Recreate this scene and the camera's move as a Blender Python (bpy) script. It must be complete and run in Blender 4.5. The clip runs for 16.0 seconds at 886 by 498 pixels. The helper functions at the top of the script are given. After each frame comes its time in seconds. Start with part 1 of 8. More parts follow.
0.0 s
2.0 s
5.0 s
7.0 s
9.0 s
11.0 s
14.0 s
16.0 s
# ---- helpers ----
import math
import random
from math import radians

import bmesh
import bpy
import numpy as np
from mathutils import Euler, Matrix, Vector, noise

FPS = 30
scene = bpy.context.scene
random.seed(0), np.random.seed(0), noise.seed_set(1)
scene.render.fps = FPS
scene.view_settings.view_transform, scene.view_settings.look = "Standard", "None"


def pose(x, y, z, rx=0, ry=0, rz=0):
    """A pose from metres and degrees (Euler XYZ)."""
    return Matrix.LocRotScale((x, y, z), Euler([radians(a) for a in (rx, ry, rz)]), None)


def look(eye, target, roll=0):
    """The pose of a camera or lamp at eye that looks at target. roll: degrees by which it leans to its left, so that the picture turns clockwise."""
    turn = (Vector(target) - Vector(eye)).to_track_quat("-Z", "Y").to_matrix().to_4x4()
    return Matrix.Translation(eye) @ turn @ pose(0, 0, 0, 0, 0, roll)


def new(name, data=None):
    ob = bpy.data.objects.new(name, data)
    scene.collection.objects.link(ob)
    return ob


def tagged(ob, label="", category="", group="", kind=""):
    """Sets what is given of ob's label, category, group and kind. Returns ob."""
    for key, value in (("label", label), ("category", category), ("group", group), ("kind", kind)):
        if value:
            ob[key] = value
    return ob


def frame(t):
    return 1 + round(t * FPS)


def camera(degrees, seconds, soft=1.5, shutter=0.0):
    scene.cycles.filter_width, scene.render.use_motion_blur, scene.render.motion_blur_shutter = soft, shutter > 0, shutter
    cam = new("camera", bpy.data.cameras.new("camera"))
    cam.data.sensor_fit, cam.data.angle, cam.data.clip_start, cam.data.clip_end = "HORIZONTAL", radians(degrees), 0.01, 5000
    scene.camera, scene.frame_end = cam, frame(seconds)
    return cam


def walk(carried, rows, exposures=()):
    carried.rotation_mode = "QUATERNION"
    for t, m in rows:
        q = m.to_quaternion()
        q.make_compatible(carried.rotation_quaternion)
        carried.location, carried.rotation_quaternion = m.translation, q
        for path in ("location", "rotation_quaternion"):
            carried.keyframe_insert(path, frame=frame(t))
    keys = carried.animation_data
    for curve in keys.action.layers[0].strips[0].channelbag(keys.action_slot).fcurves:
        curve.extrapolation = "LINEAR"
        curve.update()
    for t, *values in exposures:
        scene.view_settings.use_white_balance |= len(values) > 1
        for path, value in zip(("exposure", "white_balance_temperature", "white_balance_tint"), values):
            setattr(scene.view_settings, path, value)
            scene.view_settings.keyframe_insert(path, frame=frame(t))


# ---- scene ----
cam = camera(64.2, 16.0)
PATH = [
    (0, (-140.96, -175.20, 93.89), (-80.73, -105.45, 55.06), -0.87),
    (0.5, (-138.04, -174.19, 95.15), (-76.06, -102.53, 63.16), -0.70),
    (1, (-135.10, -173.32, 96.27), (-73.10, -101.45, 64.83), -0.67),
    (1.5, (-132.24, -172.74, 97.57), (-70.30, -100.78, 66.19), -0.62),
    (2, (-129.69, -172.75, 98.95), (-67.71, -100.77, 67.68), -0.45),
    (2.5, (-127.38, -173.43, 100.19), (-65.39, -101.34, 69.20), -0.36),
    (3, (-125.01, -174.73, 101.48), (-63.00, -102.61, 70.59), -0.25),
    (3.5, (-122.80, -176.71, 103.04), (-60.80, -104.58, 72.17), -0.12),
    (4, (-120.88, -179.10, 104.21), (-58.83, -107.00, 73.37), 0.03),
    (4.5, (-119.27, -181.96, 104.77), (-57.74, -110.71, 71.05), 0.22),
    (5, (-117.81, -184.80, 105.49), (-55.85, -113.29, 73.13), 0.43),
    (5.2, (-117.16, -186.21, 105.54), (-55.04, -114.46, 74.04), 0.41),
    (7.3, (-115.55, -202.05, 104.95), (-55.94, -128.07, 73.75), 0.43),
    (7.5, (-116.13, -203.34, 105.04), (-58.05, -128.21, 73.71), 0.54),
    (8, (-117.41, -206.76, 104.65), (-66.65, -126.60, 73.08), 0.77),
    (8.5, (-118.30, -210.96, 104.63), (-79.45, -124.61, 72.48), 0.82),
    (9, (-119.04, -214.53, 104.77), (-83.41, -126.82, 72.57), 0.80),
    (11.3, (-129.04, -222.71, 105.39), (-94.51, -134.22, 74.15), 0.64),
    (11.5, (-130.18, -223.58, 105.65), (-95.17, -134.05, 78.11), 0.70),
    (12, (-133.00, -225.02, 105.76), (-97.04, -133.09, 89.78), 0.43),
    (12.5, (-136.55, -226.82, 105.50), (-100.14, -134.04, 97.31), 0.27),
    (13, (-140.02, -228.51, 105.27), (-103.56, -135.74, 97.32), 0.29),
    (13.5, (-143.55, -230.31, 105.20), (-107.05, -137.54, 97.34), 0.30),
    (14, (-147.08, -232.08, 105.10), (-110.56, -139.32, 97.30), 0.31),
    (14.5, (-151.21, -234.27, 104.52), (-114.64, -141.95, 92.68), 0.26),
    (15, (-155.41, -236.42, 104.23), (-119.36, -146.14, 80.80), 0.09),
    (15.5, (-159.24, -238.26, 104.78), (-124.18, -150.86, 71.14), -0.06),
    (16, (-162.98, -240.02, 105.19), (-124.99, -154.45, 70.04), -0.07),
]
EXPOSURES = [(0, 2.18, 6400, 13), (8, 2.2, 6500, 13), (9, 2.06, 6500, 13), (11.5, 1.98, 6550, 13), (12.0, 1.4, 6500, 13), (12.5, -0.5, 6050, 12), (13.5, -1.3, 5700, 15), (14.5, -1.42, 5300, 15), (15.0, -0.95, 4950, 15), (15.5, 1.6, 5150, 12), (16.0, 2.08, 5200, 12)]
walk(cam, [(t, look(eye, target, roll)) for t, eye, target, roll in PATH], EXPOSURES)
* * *
Exercise directions
Every line above should be printed again exactly as it stands.

Right answer
Recreate this scene and the camera's move as a Blender Python (bpy) script. It must be complete and run in Blender 4.5. The clip runs for 16.0 seconds at 886 by 498 pixels. The helper functions at the top of the script are given. After each frame comes its time in seconds. Start with part 1 of 8. More parts follow.
0.0 s
2.0 s
5.0 s
7.0 s
9.0 s
11.0 s
14.0 s
16.0 s
# ---- helpers ----
import math
import random
from math import radians

import bmesh
import bpy
import numpy as np
from mathutils import Euler, Matrix, Vector, noise

FPS = 30
scene = bpy.context.scene
random.seed(0), np.random.seed(0), noise.seed_set(1)
scene.render.fps = FPS
scene.view_settings.view_transform, scene.view_settings.look = "Standard", "None"


def pose(x, y, z, rx=0, ry=0, rz=0):
    """A pose from metres and degrees (Euler XYZ)."""
    return Matrix.LocRotScale((x, y, z), Euler([radians(a) for a in (rx, ry, rz)]), None)


def look(eye, target, roll=0):
    """The pose of a camera or lamp at eye that looks at target. roll: degrees by which it leans to its left, so that the picture turns clockwise."""
    turn = (Vector(target) - Vector(eye)).to_track_quat("-Z", "Y").to_matrix().to_4x4()
    return Matrix.Translation(eye) @ turn @ pose(0, 0, 0, 0, 0, roll)


def new(name, data=None):
    ob = bpy.data.objects.new(name, data)
    scene.collection.objects.link(ob)
    return ob


def tagged(ob, label="", category="", group="", kind=""):
    """Sets what is given of ob's label, category, group and kind. Returns ob."""
    for key, value in (("label", label), ("category", category), ("group", group), ("kind", kind)):
        if value:
            ob[key] = value
    return ob


def frame(t):
    return 1 + round(t * FPS)


def camera(degrees, seconds, soft=1.5, shutter=0.0):
    scene.cycles.filter_width, scene.render.use_motion_blur, scene.render.motion_blur_shutter = soft, shutter > 0, shutter
    cam = new("camera", bpy.data.cameras.new("camera"))
    cam.data.sensor_fit, cam.data.angle, cam.data.clip_start, cam.data.clip_end = "HORIZONTAL", radians(degrees), 0.01, 5000
    scene.camera, scene.frame_end = cam, frame(seconds)
    return cam


def walk(carried, rows, exposures=()):
    carried.rotation_mode = "QUATERNION"
    for t, m in rows:
        q = m.to_quaternion()
        q.make_compatible(carried.rotation_quaternion)
        carried.location, carried.rotation_quaternion = m.translation, q
        for path in ("location", "rotation_quaternion"):
            carried.keyframe_insert(path, frame=frame(t))
    keys = carried.animation_data
    for curve in keys.action.layers[0].strips[0].channelbag(keys.action_slot).fcurves:
        curve.extrapolation = "LINEAR"
        curve.update()
    for t, *values in exposures:
        scene.view_settings.use_white_balance |= len(values) > 1
        for path, value in zip(("exposure", "white_balance_temperature", "white_balance_tint"), values):
            setattr(scene.view_settings, path, value)
            scene.view_settings.keyframe_insert(path, frame=frame(t))


# ---- scene ----
cam = camera(64.2, 16.0)
PATH = [
    (0, (-140.96, -175.20, 93.89), (-80.73, -105.45, 55.06), -0.87),
    (0.5, (-138.04, -174.19, 95.15), (-76.06, -102.53, 63.16), -0.70),
    (1, (-135.10, -173.32, 96.27), (-73.10, -101.45, 64.83), -0.67),
    (1.5, (-132.24, -172.74, 97.57), (-70.30, -100.78, 66.19), -0.62),
    (2, (-129.69, -172.75, 98.95), (-67.71, -100.77, 67.68), -0.45),
    (2.5, (-127.38, -173.43, 100.19), (-65.39, -101.34, 69.20), -0.36),
    (3, (-125.01, -174.73, 101.48), (-63.00, -102.61, 70.59), -0.25),
    (3.5, (-122.80, -176.71, 103.04), (-60.80, -104.58, 72.17), -0.12),
    (4, (-120.88, -179.10, 104.21), (-58.83, -107.00, 73.37), 0.03),
    (4.5, (-119.27, -181.96, 104.77), (-57.74, -110.71, 71.05), 0.22),
    (5, (-117.81, -184.80, 105.49), (-55.85, -113.29, 73.13), 0.43),
    (5.2, (-117.16, -186.21, 105.54), (-55.04, -114.46, 74.04), 0.41),
    (7.3, (-115.55, -202.05, 104.95), (-55.94, -128.07, 73.75), 0.43),
    (7.5, (-116.13, -203.34, 105.04), (-58.05, -128.21, 73.71), 0.54),
    (8, (-117.41, -206.76, 104.65), (-66.65, -126.60, 73.08), 0.77),
    (8.5, (-118.30, -210.96, 104.63), (-79.45, -124.61, 72.48), 0.82),
    (9, (-119.04, -214.53, 104.77), (-83.41, -126.82, 72.57), 0.80),
    (11.3, (-129.04, -222.71, 105.39), (-94.51, -134.22, 74.15), 0.64),
    (11.5, (-130.18, -223.58, 105.65), (-95.17, -134.05, 78.11), 0.70),
    (12, (-133.00, -225.02, 105.76), (-97.04, -133.09, 89.78), 0.43),
    (12.5, (-136.55, -226.82, 105.50), (-100.14, -134.04, 97.31), 0.27),
    (13, (-140.02, -228.51, 105.27), (-103.56, -135.74, 97.32), 0.29),
    (13.5, (-143.55, -230.31, 105.20), (-107.05, -137.54, 97.34), 0.30),
    (14, (-147.08, -232.08, 105.10), (-110.56, -139.32, 97.30), 0.31),
    (14.5, (-151.21, -234.27, 104.52), (-114.64, -141.95, 92.68), 0.26),
    (15, (-155.41, -236.42, 104.23), (-119.36, -146.14, 80.80), 0.09),
    (15.5, (-159.24, -238.26, 104.78), (-124.18, -150.86, 71.14), -0.06),
    (16, (-162.98, -240.02, 105.19), (-124.99, -154.45, 70.04), -0.07),
]
EXPOSURES = [(0, 2.18, 6400, 13), (8, 2.2, 6500, 13), (9, 2.06, 6500, 13), (11.5, 1.98, 6550, 13), (12.0, 1.4, 6500, 13), (12.5, -0.5, 6050, 12), (13.5, -1.3, 5700, 15), (14.5, -1.42, 5300, 15), (15.0, -0.95, 4950, 15), (15.5, 1.6, 5150, 12), (16.0, 2.08, 5200, 12)]
walk(cam, [(t, look(eye, target, roll)) for t, eye, target, roll in PATH], EXPOSURES)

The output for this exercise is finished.